Thursday, May 07, 2009

a DreAm iS a WiSh mAde wIF ur HeArT...

i saw my father when i was walking home just now.he was standing amidst the crowd.at the traffic light.i felt weird.idk why but i just know i have to walk away.the other direction.away from him.it is not the first time.and i know it wont be the last time i would be doing that.because long ago i no longer know how to communicate with this person.and i dont intend to either in the future.its amazing to me that i can recognise him in a crowd.even without my glasses.when it just feels that we are complete strangers.that conversation between us is kept to minimal everyday.less than 10 sentences.which is good.somehow.at times i wanna stalk him and see which bitches he's with.STALKER haha.but i didnt.must be some sluts whores.uh whatever just shut it.i dont give a damn anymore.

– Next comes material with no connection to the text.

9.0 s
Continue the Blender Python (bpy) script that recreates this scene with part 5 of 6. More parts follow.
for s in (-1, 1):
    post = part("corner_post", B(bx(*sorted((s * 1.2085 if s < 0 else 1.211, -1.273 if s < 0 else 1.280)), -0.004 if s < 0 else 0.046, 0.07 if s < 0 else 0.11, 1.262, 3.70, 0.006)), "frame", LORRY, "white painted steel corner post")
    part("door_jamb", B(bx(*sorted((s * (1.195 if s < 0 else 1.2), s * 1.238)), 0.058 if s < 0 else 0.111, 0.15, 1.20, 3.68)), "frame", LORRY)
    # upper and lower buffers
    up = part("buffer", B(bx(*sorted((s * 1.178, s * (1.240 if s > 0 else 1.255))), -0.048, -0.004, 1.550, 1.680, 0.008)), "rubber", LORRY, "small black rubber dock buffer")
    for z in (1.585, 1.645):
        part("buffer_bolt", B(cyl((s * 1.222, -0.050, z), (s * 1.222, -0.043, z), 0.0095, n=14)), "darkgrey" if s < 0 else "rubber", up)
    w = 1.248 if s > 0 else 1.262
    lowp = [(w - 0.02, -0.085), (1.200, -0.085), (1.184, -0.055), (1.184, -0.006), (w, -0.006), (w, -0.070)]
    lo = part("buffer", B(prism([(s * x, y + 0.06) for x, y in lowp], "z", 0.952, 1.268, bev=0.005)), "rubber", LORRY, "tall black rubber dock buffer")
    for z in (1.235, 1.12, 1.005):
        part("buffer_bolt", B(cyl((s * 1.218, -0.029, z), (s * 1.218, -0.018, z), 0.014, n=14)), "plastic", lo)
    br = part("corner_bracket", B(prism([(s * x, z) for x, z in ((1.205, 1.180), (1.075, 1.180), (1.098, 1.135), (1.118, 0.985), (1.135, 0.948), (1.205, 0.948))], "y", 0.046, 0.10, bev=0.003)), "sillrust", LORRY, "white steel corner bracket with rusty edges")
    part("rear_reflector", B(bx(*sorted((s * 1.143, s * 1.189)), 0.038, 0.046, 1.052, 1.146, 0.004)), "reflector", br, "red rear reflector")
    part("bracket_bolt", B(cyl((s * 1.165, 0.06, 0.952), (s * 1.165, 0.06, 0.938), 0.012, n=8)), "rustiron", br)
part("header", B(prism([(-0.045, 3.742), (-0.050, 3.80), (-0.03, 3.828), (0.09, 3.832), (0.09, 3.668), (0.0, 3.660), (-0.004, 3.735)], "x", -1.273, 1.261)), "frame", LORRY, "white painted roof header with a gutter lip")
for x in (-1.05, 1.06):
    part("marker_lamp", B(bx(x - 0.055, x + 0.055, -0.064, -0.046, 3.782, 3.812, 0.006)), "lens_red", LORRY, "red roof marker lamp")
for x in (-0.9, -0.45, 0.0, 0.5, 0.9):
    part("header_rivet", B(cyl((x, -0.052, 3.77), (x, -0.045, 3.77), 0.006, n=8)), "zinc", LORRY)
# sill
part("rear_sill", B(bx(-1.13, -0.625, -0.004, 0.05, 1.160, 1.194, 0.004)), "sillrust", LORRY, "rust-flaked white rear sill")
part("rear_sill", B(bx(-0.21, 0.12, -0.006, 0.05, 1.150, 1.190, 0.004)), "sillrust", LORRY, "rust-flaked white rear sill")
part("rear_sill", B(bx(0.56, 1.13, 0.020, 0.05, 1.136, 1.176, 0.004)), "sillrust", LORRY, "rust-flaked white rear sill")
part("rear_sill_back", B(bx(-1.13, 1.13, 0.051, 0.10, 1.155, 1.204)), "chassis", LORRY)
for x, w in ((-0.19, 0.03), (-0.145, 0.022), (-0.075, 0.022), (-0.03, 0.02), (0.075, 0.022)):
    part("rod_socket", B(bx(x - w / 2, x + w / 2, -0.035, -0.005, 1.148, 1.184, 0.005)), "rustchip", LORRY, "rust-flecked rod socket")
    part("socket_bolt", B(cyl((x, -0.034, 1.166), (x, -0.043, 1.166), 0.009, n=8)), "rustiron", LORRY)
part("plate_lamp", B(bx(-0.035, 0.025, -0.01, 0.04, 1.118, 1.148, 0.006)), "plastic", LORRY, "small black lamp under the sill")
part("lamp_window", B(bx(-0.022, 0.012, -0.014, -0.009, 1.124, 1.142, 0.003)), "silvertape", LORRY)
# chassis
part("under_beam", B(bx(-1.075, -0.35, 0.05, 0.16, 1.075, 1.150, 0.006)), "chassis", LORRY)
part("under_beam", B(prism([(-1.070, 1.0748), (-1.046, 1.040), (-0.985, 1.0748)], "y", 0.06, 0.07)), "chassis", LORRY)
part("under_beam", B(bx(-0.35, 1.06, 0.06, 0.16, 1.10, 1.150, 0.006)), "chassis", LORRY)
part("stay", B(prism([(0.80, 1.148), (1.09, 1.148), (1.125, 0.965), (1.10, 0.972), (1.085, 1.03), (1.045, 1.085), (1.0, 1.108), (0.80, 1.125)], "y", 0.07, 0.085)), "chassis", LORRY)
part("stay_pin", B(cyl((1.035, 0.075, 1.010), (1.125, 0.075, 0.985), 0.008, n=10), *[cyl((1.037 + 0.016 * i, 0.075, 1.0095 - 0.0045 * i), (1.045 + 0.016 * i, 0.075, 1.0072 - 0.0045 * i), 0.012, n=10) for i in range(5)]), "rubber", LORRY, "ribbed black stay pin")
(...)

why do girls always fall for assholes?because of the stupid tactics that the guys use when they're wooing them.because they're always blowing hot and cold.because they're bastards.and most of the girls are suckers for that.wishing it would be a fairytale or whatever.and i am one too haha.i figured maybe next time i should find a old and filthy rich man to get married off to.and when he's dead i'd be rich.sugar daddy.and i can grow old with Mustang.haha.after all that's what i'm being taught all these while by my aunt.but i'm not gonna get married.so whatever.